Seminar series - Identities, Citizenship and Justice Research Cluster

The Identities, Citizenship and Justice Research Cluster of The Open University Law School is pleased to announce the introduction of our 2024 seminar series. The seminar series will look at issues relevant to the cluster. 

Our cluster considers issues such as, what it means to belong or be excluded from community; the psychology of belonging; how identities are felt, formed, or socially constructed; what it means to be a citizen; how communities foster belonging through promotion of social good; and, immigration, asylum law and forced migration. 

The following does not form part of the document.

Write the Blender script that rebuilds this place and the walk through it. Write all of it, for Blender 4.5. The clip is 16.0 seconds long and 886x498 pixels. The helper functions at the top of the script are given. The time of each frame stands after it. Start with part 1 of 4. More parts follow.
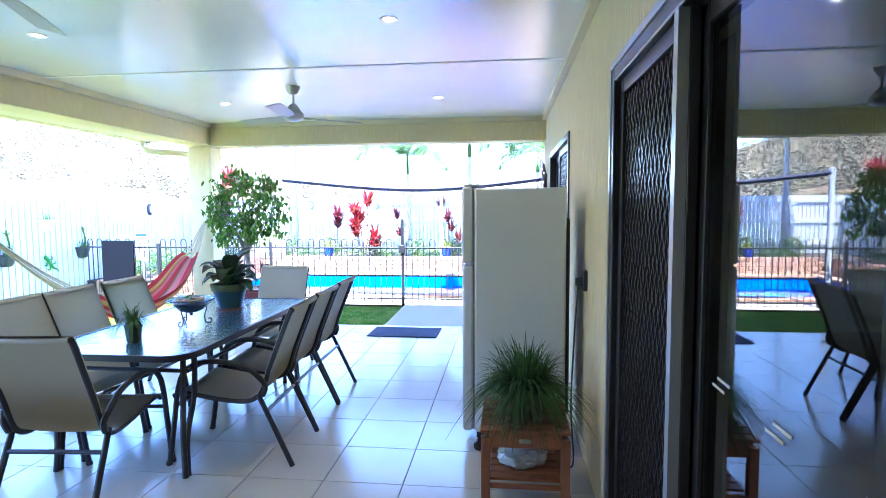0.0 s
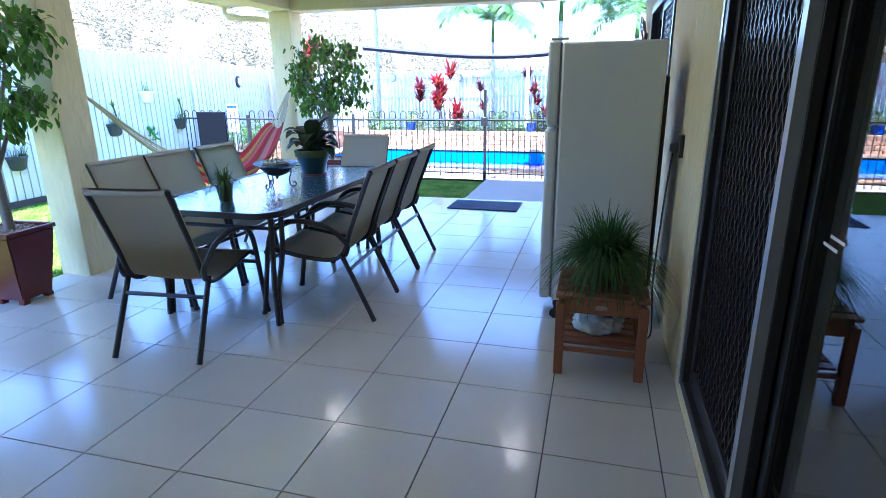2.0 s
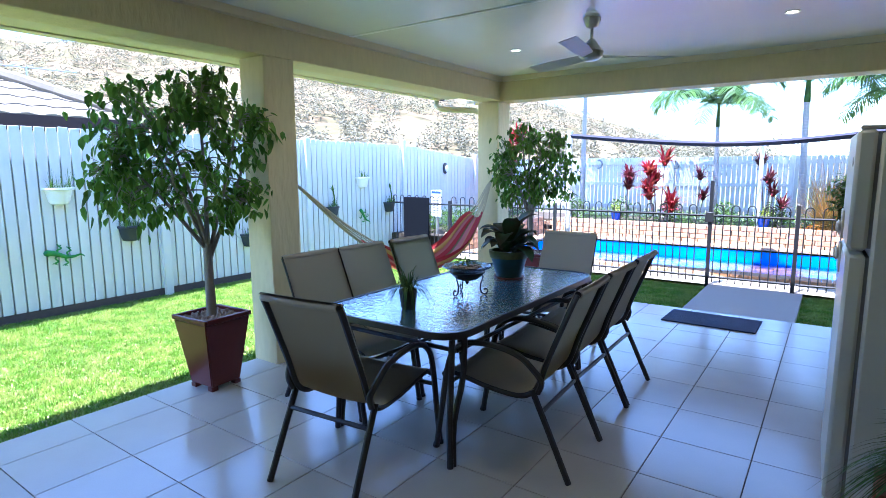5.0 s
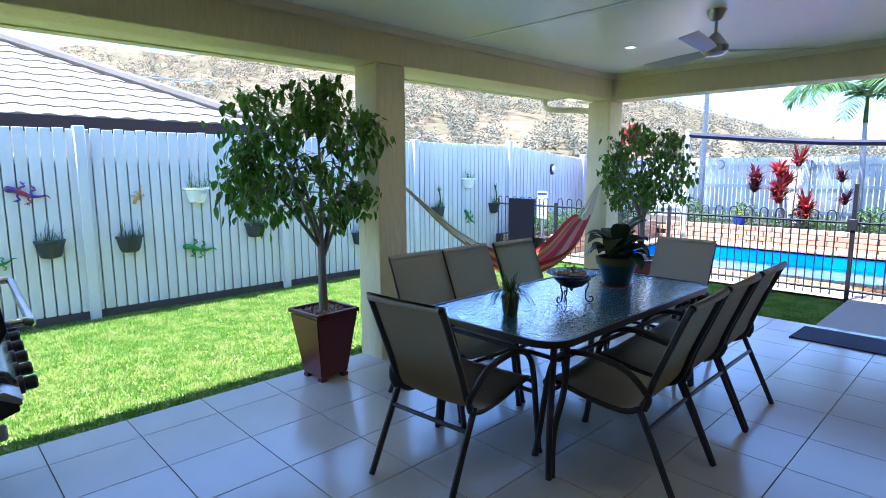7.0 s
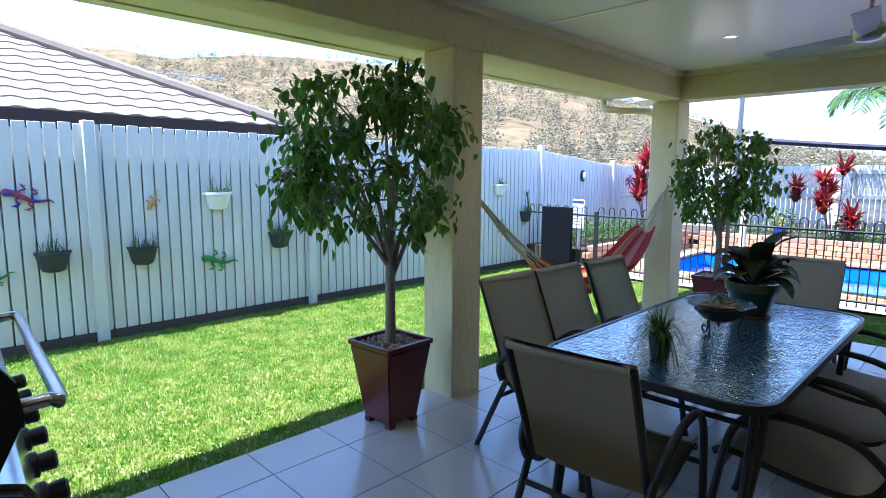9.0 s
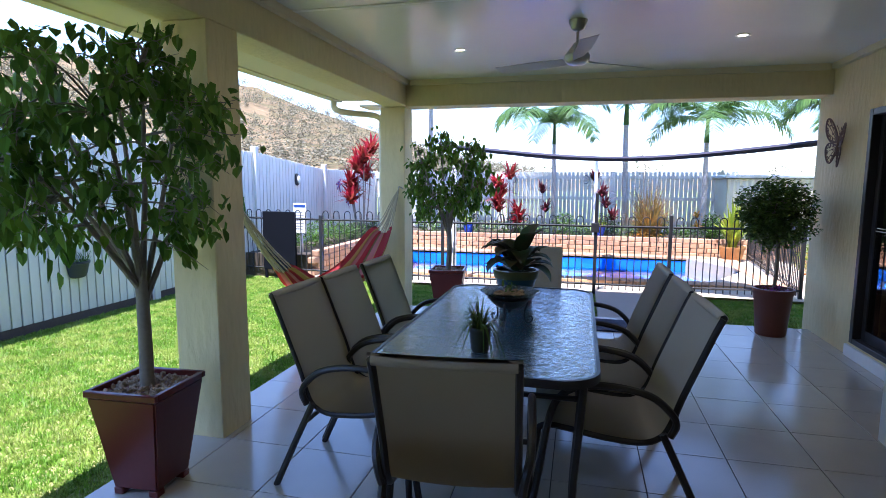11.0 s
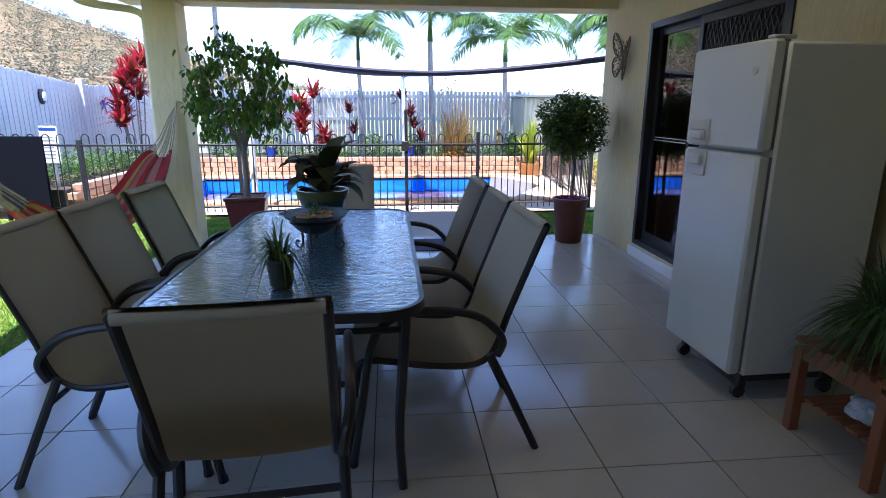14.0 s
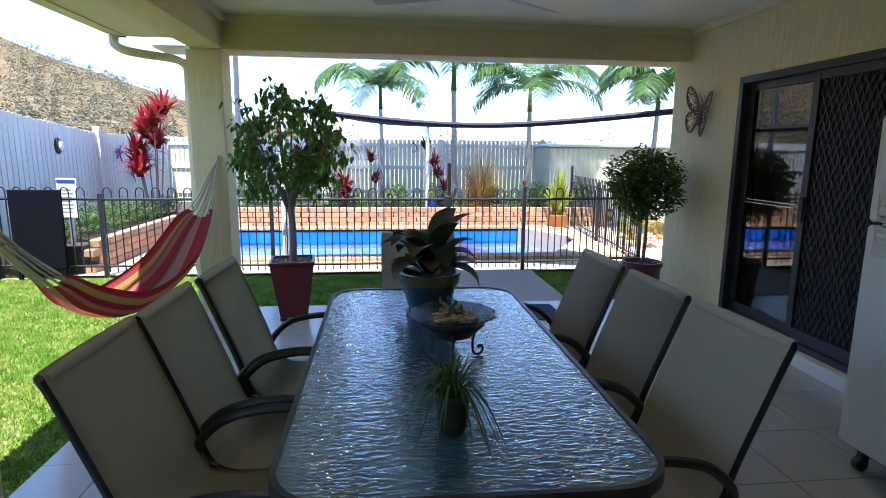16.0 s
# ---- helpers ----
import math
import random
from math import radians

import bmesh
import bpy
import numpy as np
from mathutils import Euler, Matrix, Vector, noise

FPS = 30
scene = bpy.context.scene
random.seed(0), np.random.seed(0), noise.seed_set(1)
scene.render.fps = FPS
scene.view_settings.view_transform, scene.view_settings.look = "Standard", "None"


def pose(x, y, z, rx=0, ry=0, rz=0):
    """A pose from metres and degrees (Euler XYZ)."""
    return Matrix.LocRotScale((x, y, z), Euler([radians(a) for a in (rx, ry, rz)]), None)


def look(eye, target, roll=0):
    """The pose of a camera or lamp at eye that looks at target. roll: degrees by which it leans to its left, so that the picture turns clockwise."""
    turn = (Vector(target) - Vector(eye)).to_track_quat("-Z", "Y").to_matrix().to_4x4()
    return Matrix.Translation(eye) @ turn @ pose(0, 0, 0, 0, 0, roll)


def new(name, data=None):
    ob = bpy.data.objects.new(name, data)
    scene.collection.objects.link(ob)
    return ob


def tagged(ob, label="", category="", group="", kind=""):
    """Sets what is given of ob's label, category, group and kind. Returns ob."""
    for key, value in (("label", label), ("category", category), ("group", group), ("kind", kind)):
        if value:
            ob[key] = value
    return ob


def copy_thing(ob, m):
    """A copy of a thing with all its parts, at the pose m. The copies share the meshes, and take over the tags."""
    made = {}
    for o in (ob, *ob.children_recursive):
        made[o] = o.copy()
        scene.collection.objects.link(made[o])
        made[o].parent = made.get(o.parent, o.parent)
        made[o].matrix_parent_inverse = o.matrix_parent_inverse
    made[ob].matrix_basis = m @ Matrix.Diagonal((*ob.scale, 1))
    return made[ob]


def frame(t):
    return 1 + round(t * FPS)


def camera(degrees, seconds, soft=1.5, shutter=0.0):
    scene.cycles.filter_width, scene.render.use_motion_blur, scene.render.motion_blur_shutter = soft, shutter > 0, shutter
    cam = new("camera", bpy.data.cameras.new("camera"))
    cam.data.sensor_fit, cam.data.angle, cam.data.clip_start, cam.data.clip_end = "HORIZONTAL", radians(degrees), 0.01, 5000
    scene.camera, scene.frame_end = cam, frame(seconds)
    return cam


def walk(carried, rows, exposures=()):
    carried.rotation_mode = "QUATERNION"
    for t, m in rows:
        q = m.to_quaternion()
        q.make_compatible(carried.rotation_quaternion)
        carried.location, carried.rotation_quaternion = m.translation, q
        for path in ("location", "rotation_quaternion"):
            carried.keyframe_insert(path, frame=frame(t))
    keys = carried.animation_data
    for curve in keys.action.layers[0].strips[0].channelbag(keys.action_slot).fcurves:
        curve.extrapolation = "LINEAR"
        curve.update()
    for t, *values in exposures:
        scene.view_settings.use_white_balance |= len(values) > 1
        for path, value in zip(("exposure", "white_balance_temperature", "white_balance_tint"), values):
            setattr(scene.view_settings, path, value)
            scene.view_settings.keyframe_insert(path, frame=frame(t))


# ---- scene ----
cam = camera(77.1, 16.0, soft=0.6)
PATH = [
    (0, (-0.012, 1.462, 1.523), (-0.24, 3.443, 1.37), -0.4),
    (0.5, (0.006, 1.418, 1.455), (-0.354, 3.376, 1.266), -0.4),
    (1, (0.016, 1.407, 1.41), (-0.408, 3.332, 1.076), -0.4),
    (1.5, (0.022, 1.464, 1.392), (-0.445, 3.348, 0.91), -0.6),
    (2, (-0.001, 1.533, 1.422), (-0.506, 3.382, 0.851), -0.7),
    (2.5, (-0.054, 1.606, 1.514), (-0.613, 3.436, 0.934), -0.6),
    (3, (-0.143, 1.707, 1.571), (-0.758, 3.524, 1.005), -0.7),
    (3.5, (-0.222, 1.838, 1.585), (-0.898, 3.65, 1.075), -0.5),
    (4, (-0.323, 2.063, 1.51), (-1.165, 3.836, 1.122), -0.6),
    (4.5, (-0.33, 2.144, 1.5), (-1.334, 3.844, 1.182), -0.4),
    (7, (-0.333, 2.162, 1.527), (-1.756, 3.538, 1.24), -0.3),
    (7.5, (-0.458, 2.166, 1.514), (-1.897, 3.524, 1.228), -0.1),
    (8, (-0.654, 2.206, 1.515), (-2.121, 3.539, 1.246), -0.3),
    (10.5, (-1.872, 2.172, 1.503), (-2.707, 3.972, 1.256), 0.7),
    (11, (-1.83, 2.155, 1.466), (-2.306, 4.083, 1.227), 0.3),
    (11.5, (-1.777, 2.173, 1.417), (-2.104, 4.133, 1.187), 0.5),
    (12, (-1.761, 2.189, 1.377), (-1.98, 4.164, 1.145), 0.3),
    (12.5, (-1.746, 2.204, 1.333), (-1.873, 4.178, 1.038), 0.2),
    (13, (-1.756, 2.222, 1.285), (-1.745, 4.176, 0.861), 0.1),
    (13.5, (-1.813, 2.322, 1.319), (-1.667, 4.256, 0.829), 0.0),
    (14, (-1.842, 2.538, 1.361), (-1.657, 4.467, 0.867), 0.2),
    (14.5, (-1.906, 2.68, 1.386), (-1.716, 4.61, 0.895), 0.1),
    (15, (-2.082, 2.835, 1.435), (-1.883, 4.771, 0.974), 0.2),
    (15.5, (-2.257, 3.01, 1.423), (-2.045, 4.952, 0.999), 0.3),
    (16, (-2.423, 3.134, 1.468), (-2.212, 5.093, 1.122), 0.5),
]
walk(cam, [(t, look(eye, target, roll)) for t, eye, target, roll in PATH], [(0.0, 4.2, 4950, 21), (1.0, 3.8, 4850, 20), (2.5, 3.5, 4850, 19), (3.5, 3.3, 4900, 19), (4.5, 3.0, 5050, 19), (7.0, 2.5, 5150, 18), (8.0, 2.36, 5250, 17), (10.5, 2.1, 5550, 22), (12.5, 2.08, 5650, 24), (14.5, 2.12, 5600, 22), (16.0, 1.92, 5900, 16)])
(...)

Dr. Caroline Derry - Time, law, and the masculine citizen

Drawing on Caroline’s forthcoming book Legal Temporalities of Sexual Consent (Edinburgh University Press, 2024), this presentation considers why, despite a century of transformative advances in women’s citizenship, law’s paradigm subject stubbornly remains the heterosexual, middle-class white man. It explores how the courts have been able to perpetuate this, focusing upon legal temporalities as a key tool for reproducing the masculine legal subject, before arguing that they also offer a fruitful area of challenge. It focuses upon sexual consent under the Sexual Offences Act 2003, a particularly controversial area where the statute’s promise has been frustrated, and highlights how changing the law’s times could transform the legal subject.

Dr. Sophie Doherty - Mary Ann McCracken and Winifred Carney: representing social justice activists in Ireland 

This presentation discusses the recent unveiling of statues of social justice activists, Mary Ann McCracken and Winifred Carney, at Belfast City Hall in March 2024. The statues were revealed as part of Belfast City Council’s International Women’s Day celebrations. Drawing on literature and statistics of monuments in Ireland and beyond, it is argued that the relevant absence of women in monuments is a political, cultural, institutional and feminist question. While the new representations of Carney and McCracken go some way in addressing this, much more can be done to address the ‘representation gap’ in Ireland’s public spaces.